In the hour post-lunch, India bowled nearly half a metre fuller on average. More balls in the channel (59.8% to 65.1%). More hitting the stumps (5.1% to 16.2%). The shift wasn’t seismic, but it was enough to bend the day.
England trailed by just 95. But India had nudged a door open, and through it stormed Siraj. After just four overs in the morning, he returned with an eight-over burst (8-0-35-3) that was all heart and hostility. After five overs, Gill would glance his way at every change of ends, and Siraj would already be in the process of removing his jumper and heading towards the umpire.
This was his fifth straight Test of the series. The only quick still standing after featuring in all five Tests of this unforgiving series. It was his 38th and longest spell. Yet there was no fade, no slack in his seams. He had spoken in Manchester about drawing inspiration from Ben Stokes’ long spells. Now he was writing his own.

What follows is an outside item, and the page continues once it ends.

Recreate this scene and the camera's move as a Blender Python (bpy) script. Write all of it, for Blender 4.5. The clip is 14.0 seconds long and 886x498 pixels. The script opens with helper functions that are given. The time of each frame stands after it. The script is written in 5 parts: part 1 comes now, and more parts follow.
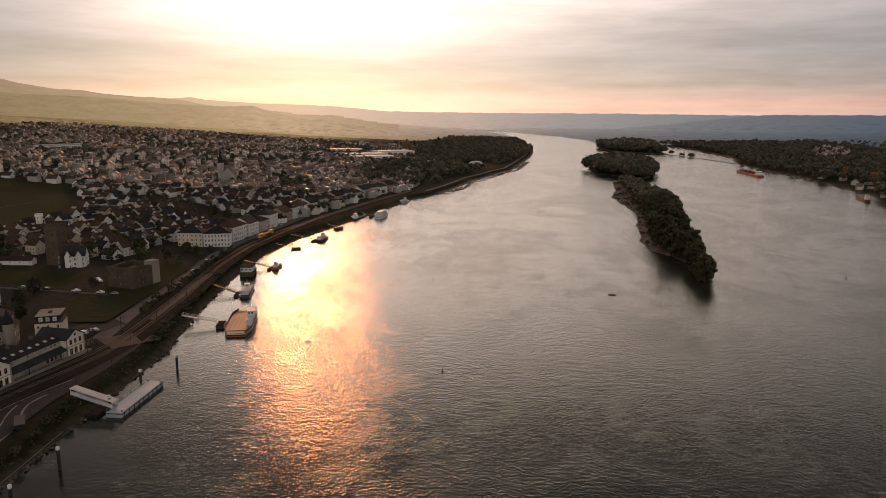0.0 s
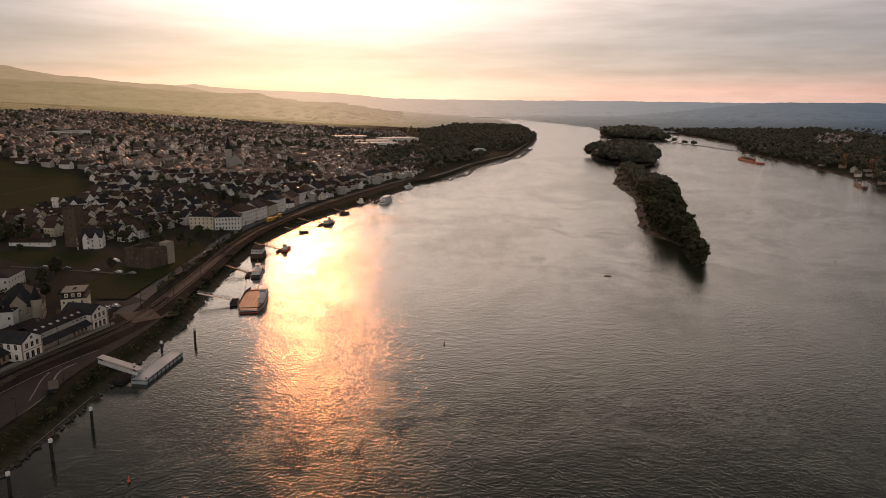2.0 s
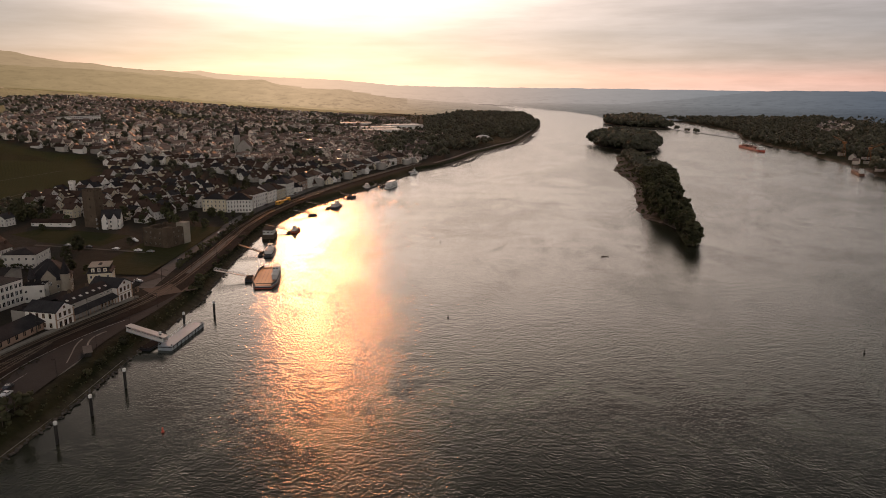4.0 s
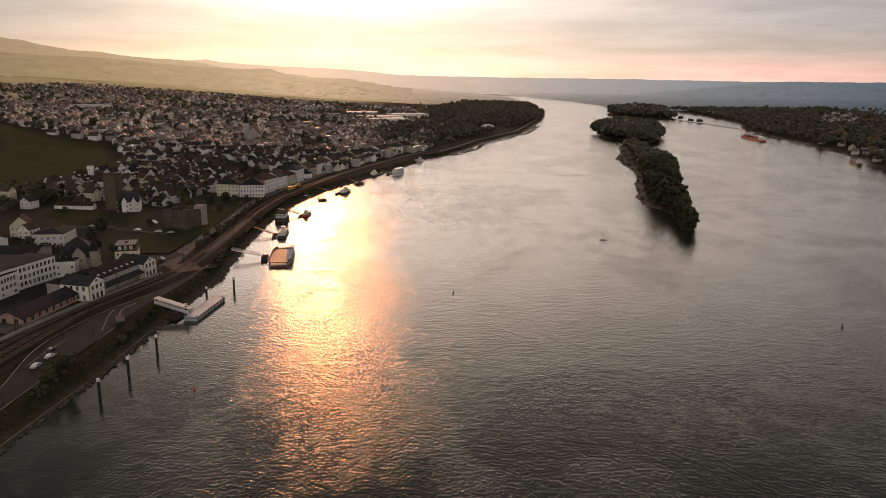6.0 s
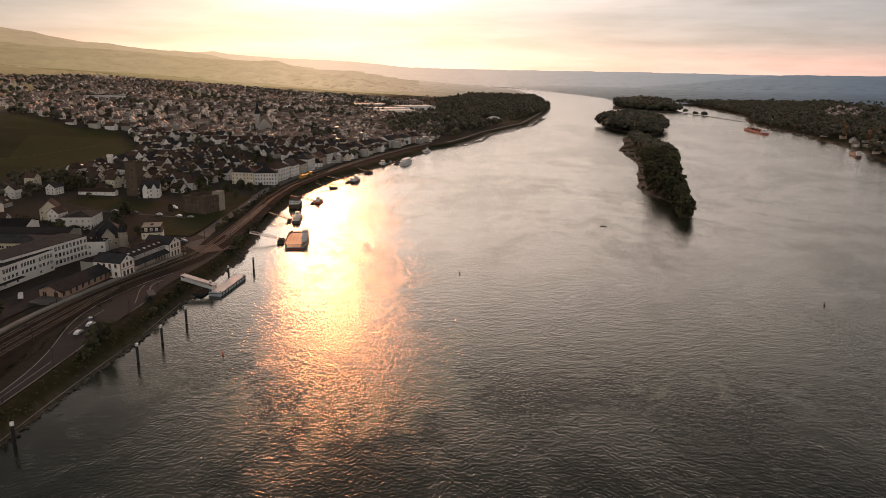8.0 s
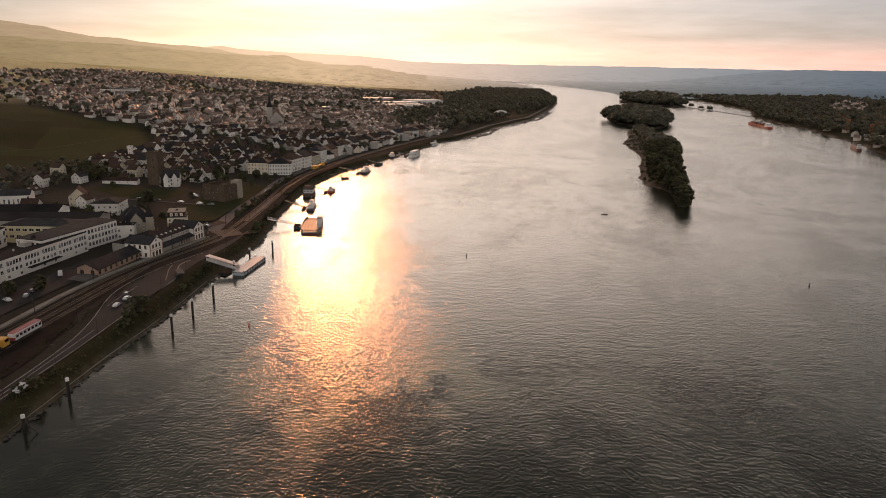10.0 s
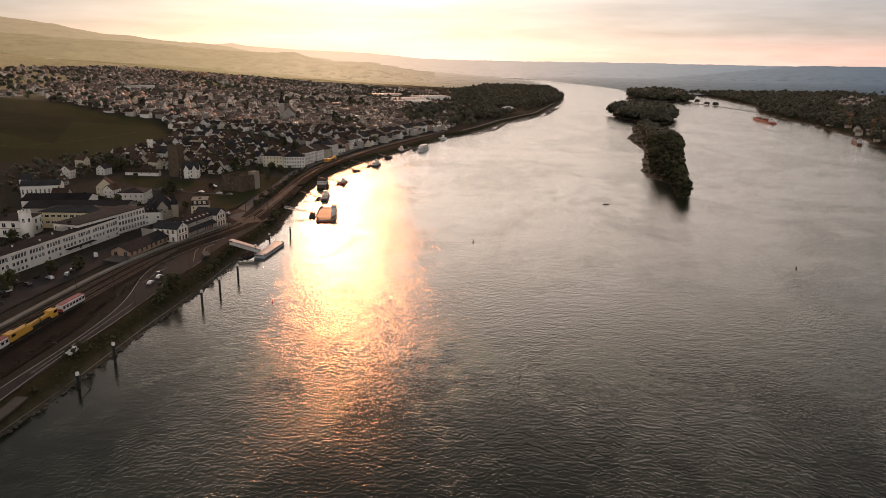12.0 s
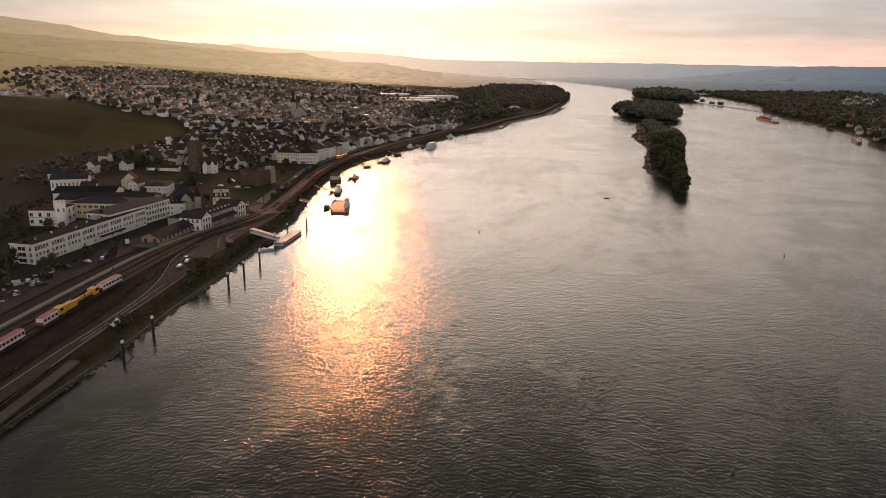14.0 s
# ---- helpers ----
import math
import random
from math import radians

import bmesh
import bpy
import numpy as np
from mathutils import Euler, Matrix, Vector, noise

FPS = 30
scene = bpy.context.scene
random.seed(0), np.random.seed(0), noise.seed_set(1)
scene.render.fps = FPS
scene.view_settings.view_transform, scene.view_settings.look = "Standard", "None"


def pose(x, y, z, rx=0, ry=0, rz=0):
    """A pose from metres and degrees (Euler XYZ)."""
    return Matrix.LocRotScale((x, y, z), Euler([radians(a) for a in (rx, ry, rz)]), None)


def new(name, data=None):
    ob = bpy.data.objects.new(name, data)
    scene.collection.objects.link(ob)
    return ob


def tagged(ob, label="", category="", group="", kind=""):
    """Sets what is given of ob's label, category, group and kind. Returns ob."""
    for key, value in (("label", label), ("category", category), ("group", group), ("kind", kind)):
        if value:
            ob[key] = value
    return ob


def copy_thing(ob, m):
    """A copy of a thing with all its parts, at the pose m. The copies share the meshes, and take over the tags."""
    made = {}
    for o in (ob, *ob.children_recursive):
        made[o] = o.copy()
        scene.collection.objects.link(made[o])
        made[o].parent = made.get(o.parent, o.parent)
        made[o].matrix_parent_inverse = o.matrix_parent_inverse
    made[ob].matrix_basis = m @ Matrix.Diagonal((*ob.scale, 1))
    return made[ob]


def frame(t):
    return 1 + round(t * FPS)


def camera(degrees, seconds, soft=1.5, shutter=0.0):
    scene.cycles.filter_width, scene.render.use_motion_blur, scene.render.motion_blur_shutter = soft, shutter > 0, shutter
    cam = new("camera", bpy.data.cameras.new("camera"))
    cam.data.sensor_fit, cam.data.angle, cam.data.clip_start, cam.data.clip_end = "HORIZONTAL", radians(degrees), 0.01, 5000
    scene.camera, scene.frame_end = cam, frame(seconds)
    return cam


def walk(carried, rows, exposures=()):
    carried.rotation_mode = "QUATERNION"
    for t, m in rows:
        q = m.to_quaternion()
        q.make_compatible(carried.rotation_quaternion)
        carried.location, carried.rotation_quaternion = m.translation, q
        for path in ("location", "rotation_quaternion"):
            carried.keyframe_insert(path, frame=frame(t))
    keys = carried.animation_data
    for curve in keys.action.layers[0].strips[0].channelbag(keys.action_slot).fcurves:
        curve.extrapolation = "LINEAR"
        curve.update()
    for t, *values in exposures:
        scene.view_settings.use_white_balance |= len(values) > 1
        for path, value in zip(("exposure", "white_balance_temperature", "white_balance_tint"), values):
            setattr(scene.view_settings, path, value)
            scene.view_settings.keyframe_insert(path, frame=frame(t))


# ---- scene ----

Longer spells can take a lot out of you, but they can also help you get into serious rhythm if the ball is coming out right. He hit that in-between length, just full enough to draw doubt, just short enough to prevent a stride. He found outswing. He got the wobble to nip back. Ollie Pope was cut in half. Joe Root was set up with two away swingers, then pinned by the one that seamed back. Jacob Bethell got the only full ball, a surprise yorker that dipped and tailed into his boot.
At the other end, Prasidh held his ground. Dropped in Manchester for a bowler who flew in and jumped the queue, he now had a point to prove. Jamie Smith, the same batter he’d dished out short balls to in Leeds and Birmingham on the captain’s advice, nicked off trying to play the channel. Jamie Overton missed a wobble ball and was trapped in front. Gus Atkinson slogged and paid the price. And when Siraj bowled Harry Brook to claim his 18th wicket of the series, going past Stokes, England’s lead was just 23.
Today was the day they’d warned about. The day when India’s challenge could have melted, and the series quietly settled. But just when it threatened to run away from them, it was the fast bowlers who reached out and held the day by its collar.